Mr. Carrier spoke about the need for a multi-government approach to security and trade. He also sounded another common theme, trade and investment are the keys to prosperity, citing ATA carnets, INCOterms and standards harmonization as focuses for his association to facilitate both.
Mr. Sanchez sounded similar themes, but most interesting was his comment that 42% of all U.S. trade is within the Western Hemisphere. He also mentioned that FY 09 GDP growth was 2.9% with about 50% related to export growth.
In the question and answer session which followed, the topics included common forms and data sets (which are most successful when accomplished multi-laterally); how are regulations written (what is really needed? is the information available? what is the timeline to provide the data? what will companies need to do to be able to meet the requirement?); in the context of trusted trader programs, 35% of that trade is intra-company, 30% is within closely held supply chains, and for those members, the question is what is the payback?
There was an additional recommendation about focusing on industry sectors and working with those within a sector, especially emerging sectors where regulations may not already be in place so those enacted make the most sense.

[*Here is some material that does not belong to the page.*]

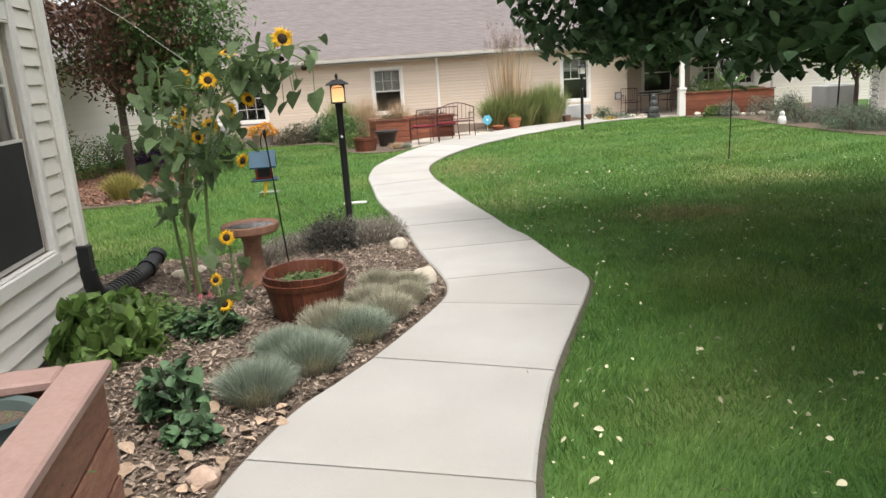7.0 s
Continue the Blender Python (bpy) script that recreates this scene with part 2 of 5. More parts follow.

Given that only 1% of U.S. companies export and 58% export to only one country, there was mention of the partnership the government has with UPS, FedEx and the Postal Service in which these entities identified one company exporters, trained sales people about government exporter services, which resulted in those sales staffs making calls and pitching new markets to their customers. 24,000 companies have already been reached which has led to significant increases in exporting. So, why deal with just these large companies? Perhaps it made sense to pilot the idea with these large entities, but if the government is serious about increasing exports, it needs to start working with its natural business partners - brokers, forwarders and consolidators - to really make this effort work.
Given the complexity of complying with free trade agreement rules of origin, a positive note was struck when mention was made of the efforts of a World Trade Organization Working Group to propose changes to simplify rules of origin, and seeking to do so on a multi-lateral basis.
Again, giving the benefits to the big guys, the efforts of Customs to work together with the Express Association of America to identify advance manifest data for air was discussed. Five data elements were supposedly identified (but not named) with the goal of release prior to arrival. While Customs turned to the couriers for help in identifying what data elements would be available to allow longer lead time for advance manifest filing, it came out the couriers were only required to use best efforts and there was no penalty for being wrong. Given best efforts was the standard and anyone who deals with the couriers knows how easily things can go off course, one is left to ask - just how serious was this endeavor?
Comm. Bersin did also mention the noteworthy intention of expanding C-TPAT from the current 7,000 members to 40,000 members in the next five (5) years. While perhaps a laudable and certainly a noteworthy goal, the bottom line is where are the benefits? Customs continues to ratchet up its inspection rate, and goods continue to get delayed. In many locations, the issue with the long-promised green lane, i.e., expedited release, is the existing and crumbling infrastructure. So, just what benefits will be granted to make the expense of joining worthwhile? One rather odd proposal made by Comm. Bersin was in the land border environment, He proposed CBP Officers inspect goods in the foreign country, seal those trucks/containers and then the vehicles would go through non-port of entry lanes to destination. Where will the infrastructure funds come from to make that possible? What about more tangible benefits in the all transportation modes?
Perhaps Customs might consider going back to the original report issued in 2002 by the post-9/11 COAC Working Group which proposed a number of possible C-TPAT benefits. Those should be revisited, updated and perhaps some of them adopted. Customs does not have the ability to rewrite the tax code (a proposed benefit), but it certainly can regulate its own operations. Why not reduce the bond amount required of a C-TPAT member? Why not move back from the current five (5) days prior to arrival when doing selectivity? Targeting can surely be done sooner, such as 24 hours after the vessel leaves its last port of call? How about requiring CES operations to charge a reduced fee to C-TPAT members? Perhaps these too might be viewed as more cosmetic than substantive, but right now, there are serious questions about just how valuable C-TPAT is to its members. Customs needs to tackle that point in partnership with the trade (and not just COAC), a need which will become greater assuming more countries expand their AEO operations and C-TPAT does not begin to seriously focus on exports.
There were also breakout sessions on a variety of topics, such as the National Export Initiative, the future role of the broker and intellectual property rights, but in reality, the goal of the Symposium appeared to be for attendees to give Customs ideas as to what it could do better. Frankly, a more structured process might have done a better job of achieving that goal. To its credit, in the breakout sessions, a number of the speakers were from the private sector, but if the goal was to get serious input from the trade community, then something more than Q and A sessions is needed. Perhaps next year, Customs might consider a different format. Yes, it is important to hear from the top management at the agency, but in the end, Customs needs to hear from the trade. So how about this – next year, let’s have serious working groups? Continue the process of having attendees sign up in advance for specific topics, but have those topics decided, at least in part, by the trade, and then cut the amount of presentation time used to explain the issue and its current status in half and have a structure for the input being sought through interactive sessions.